___ Extracted entries
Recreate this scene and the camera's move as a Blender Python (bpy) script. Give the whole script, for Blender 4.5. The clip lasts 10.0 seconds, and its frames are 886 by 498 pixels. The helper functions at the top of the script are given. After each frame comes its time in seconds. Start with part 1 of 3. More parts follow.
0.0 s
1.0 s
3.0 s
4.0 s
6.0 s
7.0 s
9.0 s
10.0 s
______
___ Extracted entries
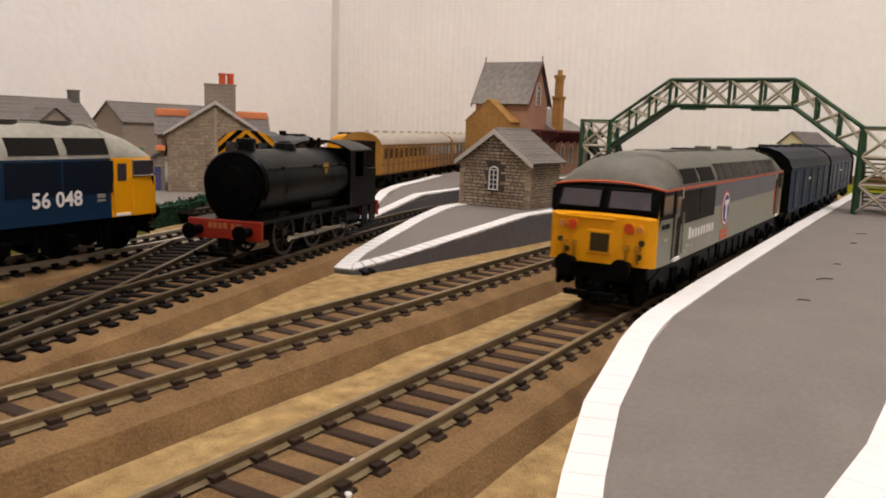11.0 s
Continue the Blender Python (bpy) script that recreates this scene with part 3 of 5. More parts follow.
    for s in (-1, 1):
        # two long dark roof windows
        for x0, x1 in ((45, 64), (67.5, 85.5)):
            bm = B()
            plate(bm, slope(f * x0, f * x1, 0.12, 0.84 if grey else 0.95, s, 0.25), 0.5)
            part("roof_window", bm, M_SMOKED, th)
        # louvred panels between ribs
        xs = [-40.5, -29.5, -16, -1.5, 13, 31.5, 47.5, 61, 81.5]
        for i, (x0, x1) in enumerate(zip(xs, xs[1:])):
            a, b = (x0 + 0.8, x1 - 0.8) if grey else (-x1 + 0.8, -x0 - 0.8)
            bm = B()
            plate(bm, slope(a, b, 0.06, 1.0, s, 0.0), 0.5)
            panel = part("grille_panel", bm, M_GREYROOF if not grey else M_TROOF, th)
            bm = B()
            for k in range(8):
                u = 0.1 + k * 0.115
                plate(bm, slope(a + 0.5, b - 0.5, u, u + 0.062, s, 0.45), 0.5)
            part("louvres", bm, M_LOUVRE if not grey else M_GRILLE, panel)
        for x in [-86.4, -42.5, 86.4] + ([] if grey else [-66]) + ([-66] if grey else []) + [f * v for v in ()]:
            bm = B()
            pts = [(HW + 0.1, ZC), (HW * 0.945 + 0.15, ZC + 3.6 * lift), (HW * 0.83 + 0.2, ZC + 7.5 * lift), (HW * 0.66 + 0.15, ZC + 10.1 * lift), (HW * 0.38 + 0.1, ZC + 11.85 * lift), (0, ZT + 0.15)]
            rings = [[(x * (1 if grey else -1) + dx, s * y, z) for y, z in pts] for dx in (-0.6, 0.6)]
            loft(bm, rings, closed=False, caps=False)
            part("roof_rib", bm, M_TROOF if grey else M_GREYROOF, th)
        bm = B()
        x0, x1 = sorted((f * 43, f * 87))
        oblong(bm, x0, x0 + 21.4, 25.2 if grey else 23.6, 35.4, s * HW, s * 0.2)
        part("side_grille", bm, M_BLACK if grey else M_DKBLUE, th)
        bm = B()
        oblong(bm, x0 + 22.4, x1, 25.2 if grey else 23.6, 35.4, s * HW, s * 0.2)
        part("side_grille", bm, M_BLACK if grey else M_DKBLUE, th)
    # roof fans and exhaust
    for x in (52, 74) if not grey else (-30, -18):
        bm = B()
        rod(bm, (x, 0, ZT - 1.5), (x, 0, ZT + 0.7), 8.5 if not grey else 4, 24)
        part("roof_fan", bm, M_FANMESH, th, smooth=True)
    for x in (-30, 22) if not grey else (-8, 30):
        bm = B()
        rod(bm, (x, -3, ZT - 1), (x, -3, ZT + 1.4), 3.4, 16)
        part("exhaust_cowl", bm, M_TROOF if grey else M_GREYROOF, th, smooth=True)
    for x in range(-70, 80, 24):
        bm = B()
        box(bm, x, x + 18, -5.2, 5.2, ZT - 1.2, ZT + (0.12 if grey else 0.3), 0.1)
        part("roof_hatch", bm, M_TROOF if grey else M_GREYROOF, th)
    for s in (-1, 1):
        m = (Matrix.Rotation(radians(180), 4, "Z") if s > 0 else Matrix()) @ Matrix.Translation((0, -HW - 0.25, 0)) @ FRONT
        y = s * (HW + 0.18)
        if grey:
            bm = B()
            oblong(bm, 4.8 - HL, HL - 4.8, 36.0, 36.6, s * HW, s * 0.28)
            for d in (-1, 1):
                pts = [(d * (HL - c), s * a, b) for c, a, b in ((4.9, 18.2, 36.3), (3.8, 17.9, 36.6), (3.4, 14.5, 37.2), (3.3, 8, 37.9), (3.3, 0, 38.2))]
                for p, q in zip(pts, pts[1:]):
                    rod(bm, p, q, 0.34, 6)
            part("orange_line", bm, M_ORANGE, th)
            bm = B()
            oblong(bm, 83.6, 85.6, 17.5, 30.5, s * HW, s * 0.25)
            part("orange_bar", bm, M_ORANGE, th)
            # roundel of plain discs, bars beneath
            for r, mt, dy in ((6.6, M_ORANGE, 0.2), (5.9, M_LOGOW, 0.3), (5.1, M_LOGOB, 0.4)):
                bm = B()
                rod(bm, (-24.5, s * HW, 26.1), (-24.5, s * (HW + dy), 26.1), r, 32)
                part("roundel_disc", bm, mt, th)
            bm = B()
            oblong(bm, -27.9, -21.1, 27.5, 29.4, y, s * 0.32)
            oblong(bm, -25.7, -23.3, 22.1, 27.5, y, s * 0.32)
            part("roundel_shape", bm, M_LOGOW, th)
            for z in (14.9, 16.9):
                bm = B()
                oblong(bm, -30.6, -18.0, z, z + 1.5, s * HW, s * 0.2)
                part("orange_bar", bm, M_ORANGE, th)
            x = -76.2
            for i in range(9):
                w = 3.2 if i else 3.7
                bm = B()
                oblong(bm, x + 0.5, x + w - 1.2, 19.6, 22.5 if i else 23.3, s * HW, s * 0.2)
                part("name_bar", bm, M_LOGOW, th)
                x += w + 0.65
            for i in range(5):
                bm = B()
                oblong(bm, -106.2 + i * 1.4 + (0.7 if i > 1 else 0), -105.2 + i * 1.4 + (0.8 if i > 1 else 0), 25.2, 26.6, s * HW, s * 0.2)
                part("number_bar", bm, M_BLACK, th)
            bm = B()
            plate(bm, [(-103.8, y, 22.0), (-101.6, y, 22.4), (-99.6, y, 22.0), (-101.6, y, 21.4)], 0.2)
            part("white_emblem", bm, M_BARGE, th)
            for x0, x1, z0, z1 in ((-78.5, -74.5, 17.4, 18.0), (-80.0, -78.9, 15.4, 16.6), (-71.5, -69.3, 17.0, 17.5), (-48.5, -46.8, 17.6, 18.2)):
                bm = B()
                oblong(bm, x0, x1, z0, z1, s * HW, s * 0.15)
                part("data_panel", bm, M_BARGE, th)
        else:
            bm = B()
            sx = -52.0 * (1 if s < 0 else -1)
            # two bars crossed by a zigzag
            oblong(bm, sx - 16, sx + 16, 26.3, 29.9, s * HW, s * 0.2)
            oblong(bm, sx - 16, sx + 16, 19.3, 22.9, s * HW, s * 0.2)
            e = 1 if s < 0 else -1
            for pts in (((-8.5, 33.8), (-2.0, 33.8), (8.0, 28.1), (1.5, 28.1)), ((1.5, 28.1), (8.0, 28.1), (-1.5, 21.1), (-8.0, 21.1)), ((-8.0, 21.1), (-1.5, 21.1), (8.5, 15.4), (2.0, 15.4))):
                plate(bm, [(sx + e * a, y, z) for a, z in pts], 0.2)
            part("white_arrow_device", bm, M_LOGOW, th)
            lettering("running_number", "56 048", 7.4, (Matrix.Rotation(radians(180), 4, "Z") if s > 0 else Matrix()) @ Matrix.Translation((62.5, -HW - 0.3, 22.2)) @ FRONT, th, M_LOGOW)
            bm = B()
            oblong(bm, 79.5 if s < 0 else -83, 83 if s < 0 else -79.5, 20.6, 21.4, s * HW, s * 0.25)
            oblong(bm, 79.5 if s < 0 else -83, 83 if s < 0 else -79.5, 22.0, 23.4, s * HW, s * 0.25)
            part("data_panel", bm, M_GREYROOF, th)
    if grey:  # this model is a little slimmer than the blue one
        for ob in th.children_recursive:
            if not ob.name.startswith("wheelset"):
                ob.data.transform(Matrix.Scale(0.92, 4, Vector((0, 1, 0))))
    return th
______
> **Challenge**: Pull every line containing "More" from the material above.

> **Answer below**:
Recreate this scene and the camera's move as a Blender Python (bpy) script. Give the whole script, for Blender 4.5. The clip lasts 10.0 seconds, and its frames are 886 by 498 pixels. The helper functions at the top of the script are given. After each frame comes its time in seconds. Start with part 1 of 3. More parts follow.
Continue the Blender Python (bpy) script that recreates this scene with part 3 of 5. More parts follow.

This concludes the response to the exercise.